The inevitability of polyphony, and lack thereof

Music history is fascinating to me. I have a music history minor, except for Theory II which Paul Althouse insisted on holding at 8:30 in the morning Monday, Wednesday and Friday. After my experiences with Theory I at that time, I didn’t think my GPA was up to it. But I took all the requisite classes otherwise.
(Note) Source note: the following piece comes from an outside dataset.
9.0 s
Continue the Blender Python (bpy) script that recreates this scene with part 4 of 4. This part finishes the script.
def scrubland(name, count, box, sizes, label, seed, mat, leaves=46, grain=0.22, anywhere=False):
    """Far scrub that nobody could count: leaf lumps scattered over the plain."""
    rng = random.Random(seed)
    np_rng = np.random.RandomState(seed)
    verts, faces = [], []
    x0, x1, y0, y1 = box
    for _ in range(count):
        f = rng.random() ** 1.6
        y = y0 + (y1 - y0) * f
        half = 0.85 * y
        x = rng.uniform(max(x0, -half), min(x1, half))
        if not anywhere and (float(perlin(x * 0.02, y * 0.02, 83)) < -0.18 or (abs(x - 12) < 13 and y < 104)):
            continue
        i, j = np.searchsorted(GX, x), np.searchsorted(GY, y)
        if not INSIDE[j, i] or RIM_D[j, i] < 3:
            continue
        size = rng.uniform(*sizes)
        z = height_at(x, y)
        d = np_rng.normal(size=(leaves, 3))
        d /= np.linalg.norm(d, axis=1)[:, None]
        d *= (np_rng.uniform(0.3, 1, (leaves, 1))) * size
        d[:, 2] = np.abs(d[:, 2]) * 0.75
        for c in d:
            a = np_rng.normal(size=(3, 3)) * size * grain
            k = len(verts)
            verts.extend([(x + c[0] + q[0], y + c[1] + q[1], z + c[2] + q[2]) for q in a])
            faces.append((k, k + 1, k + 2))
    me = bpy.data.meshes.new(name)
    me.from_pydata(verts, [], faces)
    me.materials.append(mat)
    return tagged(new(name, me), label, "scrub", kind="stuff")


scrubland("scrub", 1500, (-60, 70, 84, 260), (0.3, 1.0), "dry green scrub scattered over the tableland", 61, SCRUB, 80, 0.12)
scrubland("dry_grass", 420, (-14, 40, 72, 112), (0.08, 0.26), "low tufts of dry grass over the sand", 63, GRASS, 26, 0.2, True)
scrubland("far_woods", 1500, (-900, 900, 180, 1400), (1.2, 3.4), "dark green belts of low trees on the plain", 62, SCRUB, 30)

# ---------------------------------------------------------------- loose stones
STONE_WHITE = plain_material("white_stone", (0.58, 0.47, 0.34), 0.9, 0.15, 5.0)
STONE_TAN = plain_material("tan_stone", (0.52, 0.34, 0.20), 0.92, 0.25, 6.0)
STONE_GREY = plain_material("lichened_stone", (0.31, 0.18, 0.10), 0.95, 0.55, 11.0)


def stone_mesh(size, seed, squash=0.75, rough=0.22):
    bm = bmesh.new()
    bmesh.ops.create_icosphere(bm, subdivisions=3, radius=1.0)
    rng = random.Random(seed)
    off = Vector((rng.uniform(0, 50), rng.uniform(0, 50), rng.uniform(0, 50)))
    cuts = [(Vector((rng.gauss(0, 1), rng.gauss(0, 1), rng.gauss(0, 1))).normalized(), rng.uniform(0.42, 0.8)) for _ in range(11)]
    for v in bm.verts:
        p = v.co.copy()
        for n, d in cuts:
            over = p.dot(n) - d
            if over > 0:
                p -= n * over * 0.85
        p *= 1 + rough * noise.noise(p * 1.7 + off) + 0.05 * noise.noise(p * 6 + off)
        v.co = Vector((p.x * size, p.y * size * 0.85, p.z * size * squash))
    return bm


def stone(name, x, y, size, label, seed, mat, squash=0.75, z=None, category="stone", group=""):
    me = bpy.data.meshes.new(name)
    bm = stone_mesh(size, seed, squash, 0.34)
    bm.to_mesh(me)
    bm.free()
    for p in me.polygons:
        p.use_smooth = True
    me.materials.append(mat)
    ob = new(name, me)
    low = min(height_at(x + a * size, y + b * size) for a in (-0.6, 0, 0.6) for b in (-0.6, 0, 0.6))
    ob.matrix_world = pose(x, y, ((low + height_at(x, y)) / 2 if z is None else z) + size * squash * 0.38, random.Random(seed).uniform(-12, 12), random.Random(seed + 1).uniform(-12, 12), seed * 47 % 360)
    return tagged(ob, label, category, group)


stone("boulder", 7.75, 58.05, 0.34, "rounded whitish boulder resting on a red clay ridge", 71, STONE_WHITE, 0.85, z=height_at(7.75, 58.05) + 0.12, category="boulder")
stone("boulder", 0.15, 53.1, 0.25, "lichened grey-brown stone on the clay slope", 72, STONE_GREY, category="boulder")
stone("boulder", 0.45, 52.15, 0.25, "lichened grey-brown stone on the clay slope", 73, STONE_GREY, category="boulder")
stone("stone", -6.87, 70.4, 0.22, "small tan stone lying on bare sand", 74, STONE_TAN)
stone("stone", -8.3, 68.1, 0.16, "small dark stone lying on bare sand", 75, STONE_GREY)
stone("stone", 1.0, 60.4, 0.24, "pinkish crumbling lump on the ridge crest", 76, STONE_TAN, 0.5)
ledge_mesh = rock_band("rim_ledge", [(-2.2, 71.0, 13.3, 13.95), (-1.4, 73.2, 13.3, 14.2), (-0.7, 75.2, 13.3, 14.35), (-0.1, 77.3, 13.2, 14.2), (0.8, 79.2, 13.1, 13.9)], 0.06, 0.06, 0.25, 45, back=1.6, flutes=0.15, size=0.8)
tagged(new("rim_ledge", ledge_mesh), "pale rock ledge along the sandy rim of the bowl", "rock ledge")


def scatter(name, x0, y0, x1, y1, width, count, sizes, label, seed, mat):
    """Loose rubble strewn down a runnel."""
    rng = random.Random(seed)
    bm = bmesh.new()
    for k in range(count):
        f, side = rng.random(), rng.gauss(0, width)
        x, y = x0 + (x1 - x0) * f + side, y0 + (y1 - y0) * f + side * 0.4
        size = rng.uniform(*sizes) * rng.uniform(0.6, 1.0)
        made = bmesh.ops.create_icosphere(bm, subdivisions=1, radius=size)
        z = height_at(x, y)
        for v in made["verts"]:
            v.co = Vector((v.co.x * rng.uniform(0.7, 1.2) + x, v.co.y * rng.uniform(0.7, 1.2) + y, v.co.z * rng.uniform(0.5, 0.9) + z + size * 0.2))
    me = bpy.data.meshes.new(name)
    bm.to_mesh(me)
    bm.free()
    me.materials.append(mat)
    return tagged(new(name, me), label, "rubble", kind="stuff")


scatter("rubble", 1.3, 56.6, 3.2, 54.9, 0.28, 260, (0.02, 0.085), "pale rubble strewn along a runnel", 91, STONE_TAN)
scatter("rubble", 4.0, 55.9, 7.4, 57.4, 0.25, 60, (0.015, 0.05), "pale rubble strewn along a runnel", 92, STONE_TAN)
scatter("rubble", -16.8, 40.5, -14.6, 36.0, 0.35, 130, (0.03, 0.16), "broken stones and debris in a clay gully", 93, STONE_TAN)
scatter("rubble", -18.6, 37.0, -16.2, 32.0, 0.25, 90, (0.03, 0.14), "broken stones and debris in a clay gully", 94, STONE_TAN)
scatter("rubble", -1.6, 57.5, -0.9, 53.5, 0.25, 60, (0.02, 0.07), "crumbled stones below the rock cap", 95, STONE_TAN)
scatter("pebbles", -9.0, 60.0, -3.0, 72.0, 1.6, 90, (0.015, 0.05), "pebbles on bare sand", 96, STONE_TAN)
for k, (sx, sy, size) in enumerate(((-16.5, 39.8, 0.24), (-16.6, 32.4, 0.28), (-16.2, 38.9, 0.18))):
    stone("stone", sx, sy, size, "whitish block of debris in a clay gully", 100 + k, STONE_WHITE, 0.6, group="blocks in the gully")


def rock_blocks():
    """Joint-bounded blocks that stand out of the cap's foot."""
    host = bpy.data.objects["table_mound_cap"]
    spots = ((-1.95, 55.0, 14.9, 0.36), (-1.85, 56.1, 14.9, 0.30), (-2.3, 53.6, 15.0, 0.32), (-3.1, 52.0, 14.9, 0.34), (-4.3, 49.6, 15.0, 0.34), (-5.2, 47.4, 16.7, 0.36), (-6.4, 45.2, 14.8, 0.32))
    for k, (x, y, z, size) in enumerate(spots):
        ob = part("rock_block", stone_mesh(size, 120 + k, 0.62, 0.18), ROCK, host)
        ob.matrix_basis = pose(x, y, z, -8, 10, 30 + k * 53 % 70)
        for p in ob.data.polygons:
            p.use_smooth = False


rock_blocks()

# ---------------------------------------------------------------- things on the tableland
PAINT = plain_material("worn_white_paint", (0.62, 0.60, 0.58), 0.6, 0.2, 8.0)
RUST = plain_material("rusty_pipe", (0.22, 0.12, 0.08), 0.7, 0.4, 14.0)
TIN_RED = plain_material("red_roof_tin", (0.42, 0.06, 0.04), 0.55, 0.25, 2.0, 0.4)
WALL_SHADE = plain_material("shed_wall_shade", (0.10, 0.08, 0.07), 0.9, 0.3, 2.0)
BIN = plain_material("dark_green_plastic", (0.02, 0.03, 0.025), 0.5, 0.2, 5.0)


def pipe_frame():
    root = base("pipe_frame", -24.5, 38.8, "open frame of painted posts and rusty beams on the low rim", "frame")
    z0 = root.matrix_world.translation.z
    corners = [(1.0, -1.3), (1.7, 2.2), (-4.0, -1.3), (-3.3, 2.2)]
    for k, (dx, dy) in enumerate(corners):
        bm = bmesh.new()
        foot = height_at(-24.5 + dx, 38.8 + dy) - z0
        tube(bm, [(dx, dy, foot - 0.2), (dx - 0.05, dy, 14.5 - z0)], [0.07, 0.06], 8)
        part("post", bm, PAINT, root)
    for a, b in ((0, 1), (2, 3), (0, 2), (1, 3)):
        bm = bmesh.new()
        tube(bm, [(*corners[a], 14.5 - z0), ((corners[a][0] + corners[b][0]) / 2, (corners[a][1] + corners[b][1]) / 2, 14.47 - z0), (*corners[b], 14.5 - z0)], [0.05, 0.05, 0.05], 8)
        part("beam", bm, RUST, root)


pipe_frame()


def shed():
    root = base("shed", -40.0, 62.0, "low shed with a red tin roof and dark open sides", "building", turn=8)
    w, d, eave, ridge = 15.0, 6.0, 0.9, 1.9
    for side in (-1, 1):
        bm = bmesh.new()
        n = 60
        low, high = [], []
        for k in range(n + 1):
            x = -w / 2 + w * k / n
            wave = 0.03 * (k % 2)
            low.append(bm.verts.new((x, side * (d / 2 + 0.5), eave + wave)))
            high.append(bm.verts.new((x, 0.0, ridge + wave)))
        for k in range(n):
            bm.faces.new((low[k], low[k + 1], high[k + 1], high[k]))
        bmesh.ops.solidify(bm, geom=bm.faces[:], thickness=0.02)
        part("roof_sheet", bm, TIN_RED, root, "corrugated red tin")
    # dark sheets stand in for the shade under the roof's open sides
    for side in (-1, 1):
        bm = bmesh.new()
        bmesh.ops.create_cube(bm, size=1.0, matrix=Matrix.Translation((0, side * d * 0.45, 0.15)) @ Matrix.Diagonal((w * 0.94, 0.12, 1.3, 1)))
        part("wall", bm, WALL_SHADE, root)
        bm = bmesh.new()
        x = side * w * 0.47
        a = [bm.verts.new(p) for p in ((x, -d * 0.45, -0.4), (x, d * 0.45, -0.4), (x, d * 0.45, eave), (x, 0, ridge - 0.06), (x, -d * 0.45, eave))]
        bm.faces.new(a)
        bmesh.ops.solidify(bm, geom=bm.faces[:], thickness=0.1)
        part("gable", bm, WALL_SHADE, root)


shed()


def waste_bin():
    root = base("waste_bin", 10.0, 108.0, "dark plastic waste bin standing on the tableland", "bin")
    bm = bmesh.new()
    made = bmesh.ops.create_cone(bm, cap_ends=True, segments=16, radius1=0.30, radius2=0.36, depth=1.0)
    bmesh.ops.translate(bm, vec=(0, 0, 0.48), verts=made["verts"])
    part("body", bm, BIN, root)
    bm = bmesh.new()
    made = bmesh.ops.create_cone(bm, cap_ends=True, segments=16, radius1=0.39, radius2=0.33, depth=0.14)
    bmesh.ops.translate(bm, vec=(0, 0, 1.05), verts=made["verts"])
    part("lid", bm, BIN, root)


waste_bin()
I’m transfixed by music before it’s fully formed. Consider, my friends, that a mere thousand years ago (or so) music had no standard pitch. It had very little in the way of rhythmic variation, and nothing in the way of tempo. Written music only dealt with one set of voices at a time — there were no parts and no polyphony. Music was not written for specific instruments. Chant notation, while it has it’s own beauties and complexities was basically relational: you hold this note for twice as long as this other note, and then you go a step up from the first note you started with. (Yes, my musical friends who have studied it far more than I, I’m simplifying. Bear with me.) From that, in only a half century, you get to music so complex (hocketing) it wasn’t rivaled for another five hundred years. First you give different voice parts different notes, even though all the voices move together. Then you start having one set of voices move at a different time than the other. You standardize rhythmic notation. You create clefs and keys and accidentals. You start specifying which instrument you want used. You say whether you want it loud or soft. Fast or slow. (They even created an entirely different way of notating music for keyboards and strings, but I won’t go there lest I display my ignorance further.)
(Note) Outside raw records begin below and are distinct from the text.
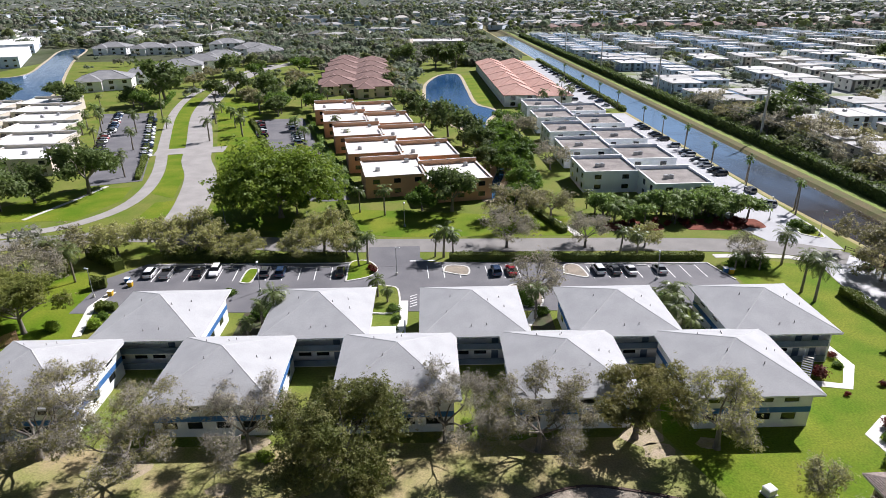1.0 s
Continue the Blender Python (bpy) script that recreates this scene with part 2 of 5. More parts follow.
PALMLEAF = leafy("palm_frond", (0.1, 0.14, 0.042), (0.155, 0.185, 0.06), through=0.35, rough=0.4)
REDLEAF = leafy("red_leaf", (0.19, 0.025, 0.02), (0.12, 0.03, 0.02))
# woodland leaves with the haze of distance mixed into their colours
FARLEAF = leafy("hazed_green_leaf", (0.2, 0.24, 0.165), (0.265, 0.3, 0.215), island=0.3, through=0.5, scale=0.05, rough=0.95, spec=0.03)
FARGREY = leafy("hazed_grey_leaf", (0.29, 0.285, 0.225), (0.23, 0.235, 0.185), island=0.3, through=0.5, scale=0.05, rough=0.95, spec=0.03)
CANOPY = leafy("hazed_canopy_leaf", (0.14, 0.165, 0.13), (0.205, 0.215, 0.185), island=0.0, through=0.3, scale=0.03, rough=0.95, spec=0.03)
FARFRESH = leafy("hazed_fresh_leaf", (0.18, 0.22, 0.085), (0.23, 0.255, 0.115), island=0.3, through=0.5, scale=0.05, rough=0.95, spec=0.03)

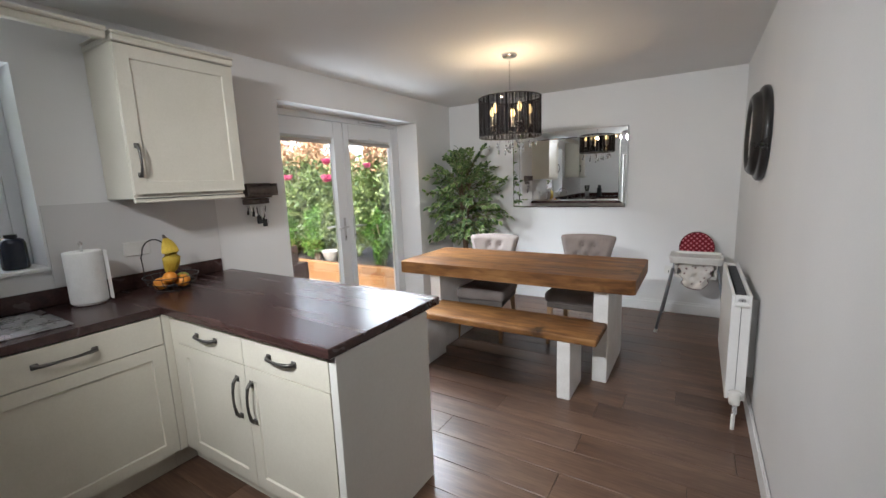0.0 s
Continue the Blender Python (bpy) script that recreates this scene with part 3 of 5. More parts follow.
part("tail_pipe", rod((-0.07, RL + 0.02, 0.0), (-0.07, RL + 0.02, 0.21), 0.0075), WHITEPLASTIC, rad)

# ---- wall clock ----
clock = thing("wall_clock", pose(XR, 3.24, 1.69) @ pose(0, 0, 0, 0, -90, 0), "round wall clock with a deep black frame", "clock")
part("rim", lathe([(0.19, 0.0), (0.268, 0.0), (0.28, 0.006), (0.285, 0.018), (0.282, 0.034), (0.27, 0.045), (0.256, 0.047), (0.251, 0.052), (0.246, 0.066), (0.232, 0.083), (0.218, 0.091), (0.206, 0.09), (0.199, 0.082), (0.195, 0.07), (0.19, 0.066)], 72), BLACKGLOSS, clock, "deep stepped black rim", smooth=True)
face = part("face", lathe([(0.197, 0.058), (0.197, 0.068), (0, 0.068)], 64), CLOCKFACE, clock, "cream clock face")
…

In some ways, I think learning to write words was inevitable. Many cultures came up with different solutions to the same problem — letters, phonemes, hieroglyphics, characters representing words, etc. But when Western civilization came up with a way to accurately communicate music by means of writing… well, I consider that little short of a miracle. And without that miracle, there can be no Bach fugues. Or rather, there could have been, but they probably would have died with Bach. Can you imagine trying to communicate a Wagner Opera line by line to the musicians, and then have them memorize it and try to put it all together? It might not be impossible, but it would be close.

I love polyphony. I think that’s one of the reasons a lot of modern (and by modern, I mean 20th century) popular music bores me. It’s not truly polyphonic. Ok, granted the base line is doing one thing, and the singer is doing another, so it KIND of counts, but I love the complex interplay between voices and lines. My favorite “pop” music has a rich harmony in multiple voices — like the Beatles at their best. My favorite music of all — mostly to participate in — is a quintet or similarly sized ensemble. It’s small enough so that you can pick out each line as a separate individual, but rich enough that you have to really pay attention to do so. I love Gabrieli for this. He passes the lines back and forth in downright enchanting ways.

I wonder: is complicated polyphony unique to Western culture? Did any other society create a fully-fledged way of communicating music, other than rote teaching? Is it possible that Pachabel’s Canon in D represents a truly unique cultural achievement?